→ **Exercise directions**:
Extract the full listing verbatim and drop any pictures from your copy.

→ **Data shown**:
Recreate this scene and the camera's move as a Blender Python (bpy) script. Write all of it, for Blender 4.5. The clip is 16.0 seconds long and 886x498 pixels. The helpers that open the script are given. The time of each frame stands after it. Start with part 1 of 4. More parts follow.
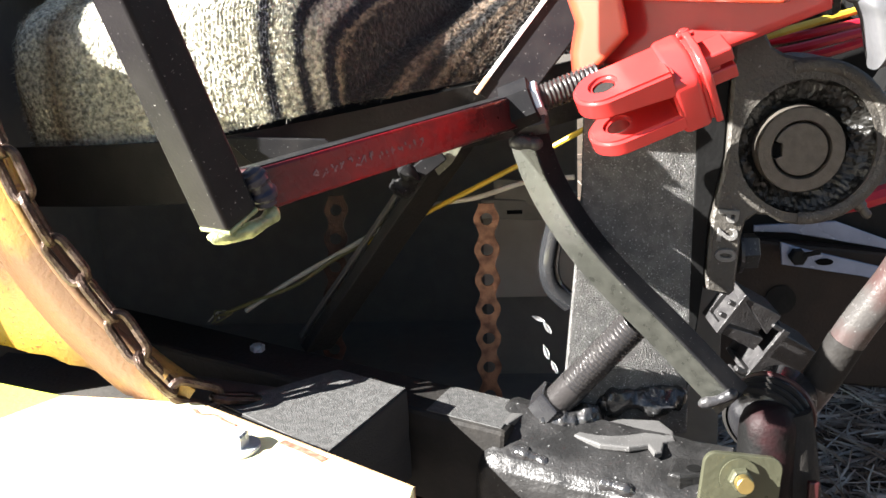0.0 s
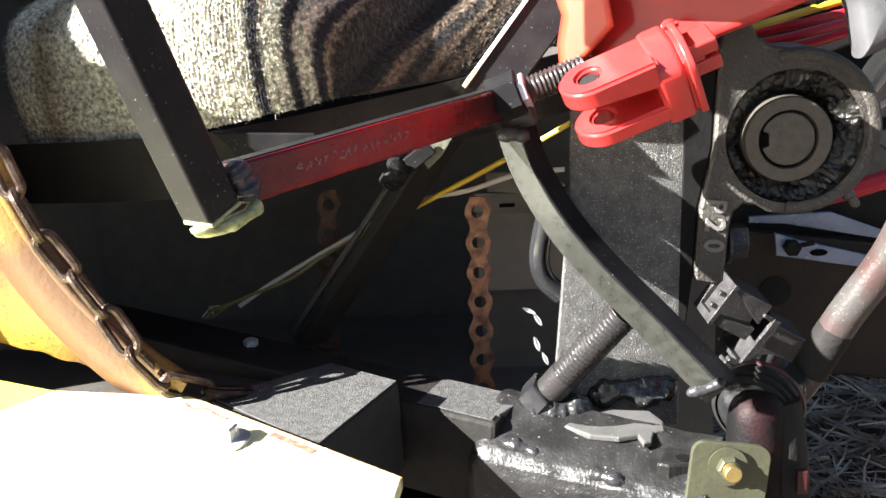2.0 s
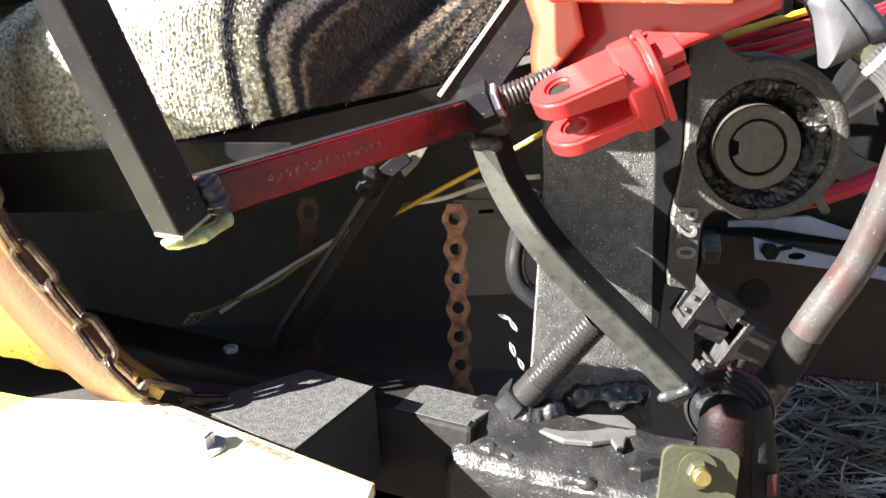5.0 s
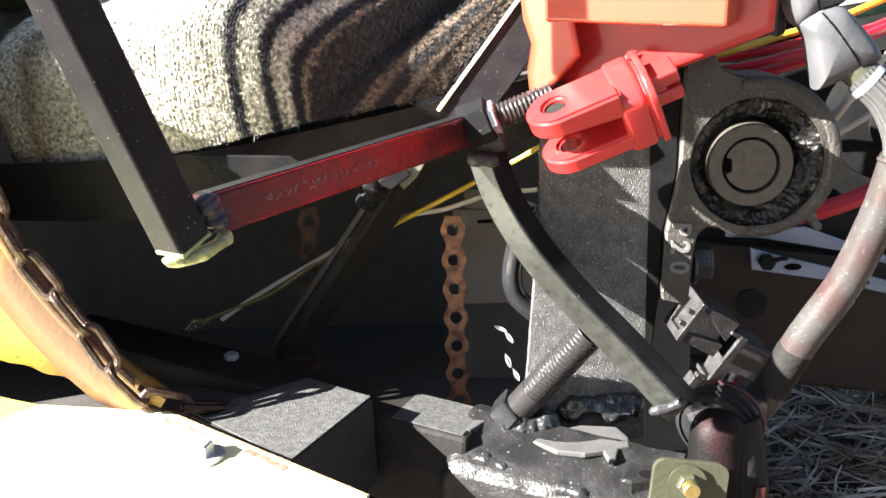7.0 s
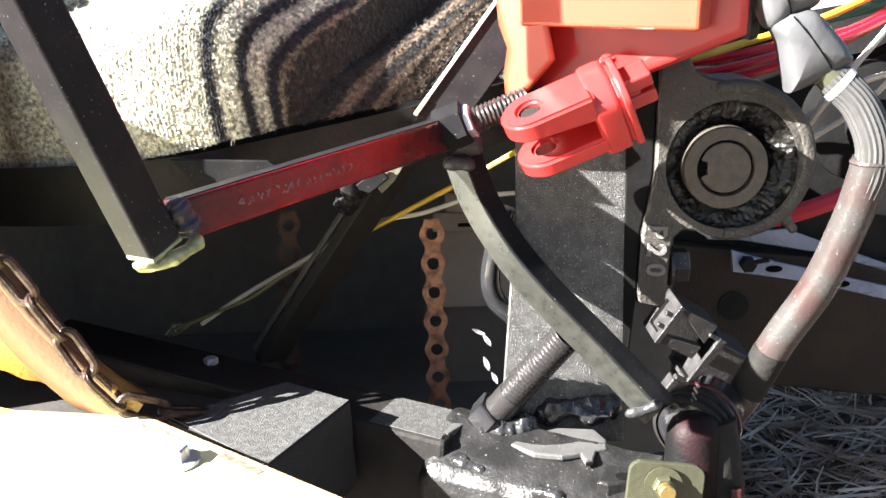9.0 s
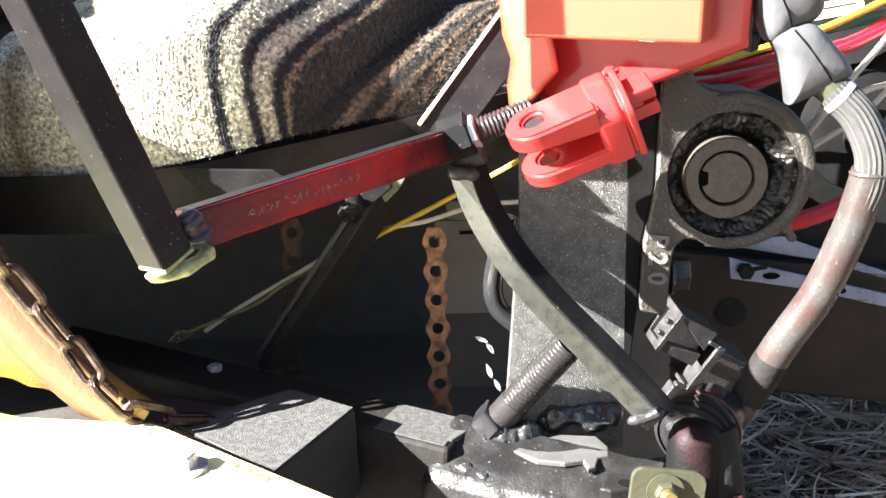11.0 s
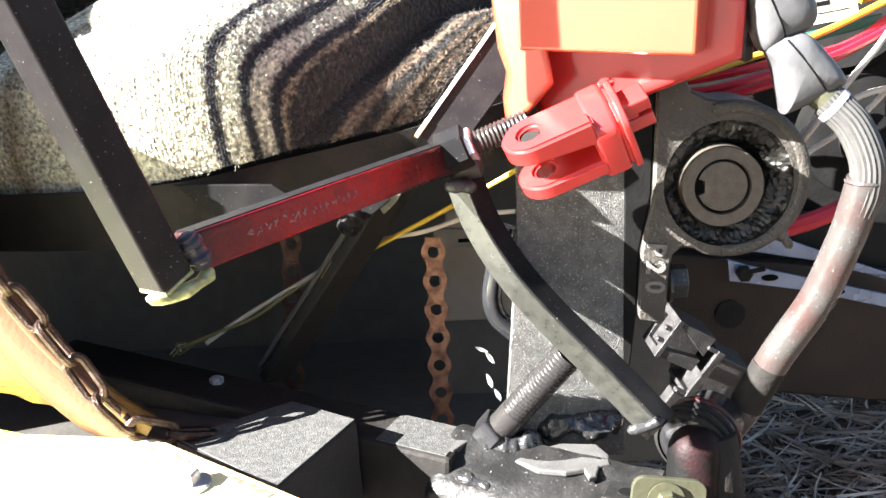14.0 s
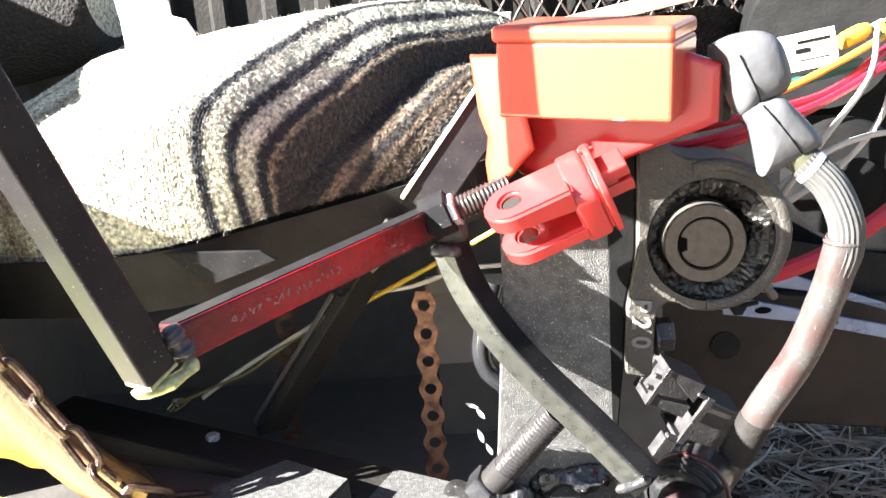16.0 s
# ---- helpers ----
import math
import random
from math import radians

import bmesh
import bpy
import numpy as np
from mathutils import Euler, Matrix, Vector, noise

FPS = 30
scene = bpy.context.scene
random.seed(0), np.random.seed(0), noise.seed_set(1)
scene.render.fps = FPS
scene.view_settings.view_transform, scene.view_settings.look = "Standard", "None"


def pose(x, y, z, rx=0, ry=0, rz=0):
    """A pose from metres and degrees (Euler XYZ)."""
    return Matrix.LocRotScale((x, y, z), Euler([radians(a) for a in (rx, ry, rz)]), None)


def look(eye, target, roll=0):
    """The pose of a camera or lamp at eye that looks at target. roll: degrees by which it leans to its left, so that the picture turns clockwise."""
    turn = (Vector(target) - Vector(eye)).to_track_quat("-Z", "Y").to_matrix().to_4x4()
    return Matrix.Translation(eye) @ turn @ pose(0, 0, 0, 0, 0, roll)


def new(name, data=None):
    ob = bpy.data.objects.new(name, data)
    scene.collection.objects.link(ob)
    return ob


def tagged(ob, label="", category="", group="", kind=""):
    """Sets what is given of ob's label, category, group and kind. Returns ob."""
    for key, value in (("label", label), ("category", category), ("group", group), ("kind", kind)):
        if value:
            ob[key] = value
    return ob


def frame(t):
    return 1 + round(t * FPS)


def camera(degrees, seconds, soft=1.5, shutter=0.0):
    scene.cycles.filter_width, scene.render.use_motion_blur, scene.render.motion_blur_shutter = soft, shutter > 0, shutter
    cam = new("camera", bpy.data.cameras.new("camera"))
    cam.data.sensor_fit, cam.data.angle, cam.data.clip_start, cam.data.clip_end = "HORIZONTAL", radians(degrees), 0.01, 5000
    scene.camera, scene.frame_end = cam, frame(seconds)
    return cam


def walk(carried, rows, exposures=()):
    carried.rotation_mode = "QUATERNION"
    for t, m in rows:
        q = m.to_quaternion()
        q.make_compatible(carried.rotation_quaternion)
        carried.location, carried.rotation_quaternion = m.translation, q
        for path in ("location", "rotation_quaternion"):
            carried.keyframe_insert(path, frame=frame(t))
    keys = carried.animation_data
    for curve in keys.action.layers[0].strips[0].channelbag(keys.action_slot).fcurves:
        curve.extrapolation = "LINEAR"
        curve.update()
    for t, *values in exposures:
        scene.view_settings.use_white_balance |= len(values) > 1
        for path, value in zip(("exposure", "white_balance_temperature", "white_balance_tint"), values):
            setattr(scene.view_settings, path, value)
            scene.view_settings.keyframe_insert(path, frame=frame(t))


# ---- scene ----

→ **Output**:
Recreate this scene and the camera's move as a Blender Python (bpy) script. Write all of it, for Blender 4.5. The clip is 16.0 seconds long and 886x498 pixels. The helpers that open the script are given. The time of each frame stands after it. Start with part 1 of 4. More parts follow.
0.0 s
2.0 s
5.0 s
7.0 s
9.0 s
11.0 s
14.0 s
16.0 s
# ---- helpers ----
import math
import random
from math import radians

import bmesh
import bpy
import numpy as np
from mathutils import Euler, Matrix, Vector, noise

FPS = 30
scene = bpy.context.scene
random.seed(0), np.random.seed(0), noise.seed_set(1)
scene.render.fps = FPS
scene.view_settings.view_transform, scene.view_settings.look = "Standard", "None"


def pose(x, y, z, rx=0, ry=0, rz=0):
    """A pose from metres and degrees (Euler XYZ)."""
    return Matrix.LocRotScale((x, y, z), Euler([radians(a) for a in (rx, ry, rz)]), None)


def look(eye, target, roll=0):
    """The pose of a camera or lamp at eye that looks at target. roll: degrees by which it leans to its left, so that the picture turns clockwise."""
    turn = (Vector(target) - Vector(eye)).to_track_quat("-Z", "Y").to_matrix().to_4x4()
    return Matrix.Translation(eye) @ turn @ pose(0, 0, 0, 0, 0, roll)


def new(name, data=None):
    ob = bpy.data.objects.new(name, data)
    scene.collection.objects.link(ob)
    return ob


def tagged(ob, label="", category="", group="", kind=""):
    """Sets what is given of ob's label, category, group and kind. Returns ob."""
    for key, value in (("label", label), ("category", category), ("group", group), ("kind", kind)):
        if value:
            ob[key] = value
    return ob


def frame(t):
    return 1 + round(t * FPS)


def camera(degrees, seconds, soft=1.5, shutter=0.0):
    scene.cycles.filter_width, scene.render.use_motion_blur, scene.render.motion_blur_shutter = soft, shutter > 0, shutter
    cam = new("camera", bpy.data.cameras.new("camera"))
    cam.data.sensor_fit, cam.data.angle, cam.data.clip_start, cam.data.clip_end = "HORIZONTAL", radians(degrees), 0.01, 5000
    scene.camera, scene.frame_end = cam, frame(seconds)
    return cam


def walk(carried, rows, exposures=()):
    carried.rotation_mode = "QUATERNION"
    for t, m in rows:
        q = m.to_quaternion()
        q.make_compatible(carried.rotation_quaternion)
        carried.location, carried.rotation_quaternion = m.translation, q
        for path in ("location", "rotation_quaternion"):
            carried.keyframe_insert(path, frame=frame(t))
    keys = carried.animation_data
    for curve in keys.action.layers[0].strips[0].channelbag(keys.action_slot).fcurves:
        curve.extrapolation = "LINEAR"
        curve.update()
    for t, *values in exposures:
        scene.view_settings.use_white_balance |= len(values) > 1
        for path, value in zip(("exposure", "white_balance_temperature", "white_balance_tint"), values):
            setattr(scene.view_settings, path, value)
            scene.view_settings.keyframe_insert(path, frame=frame(t))


# ---- scene ----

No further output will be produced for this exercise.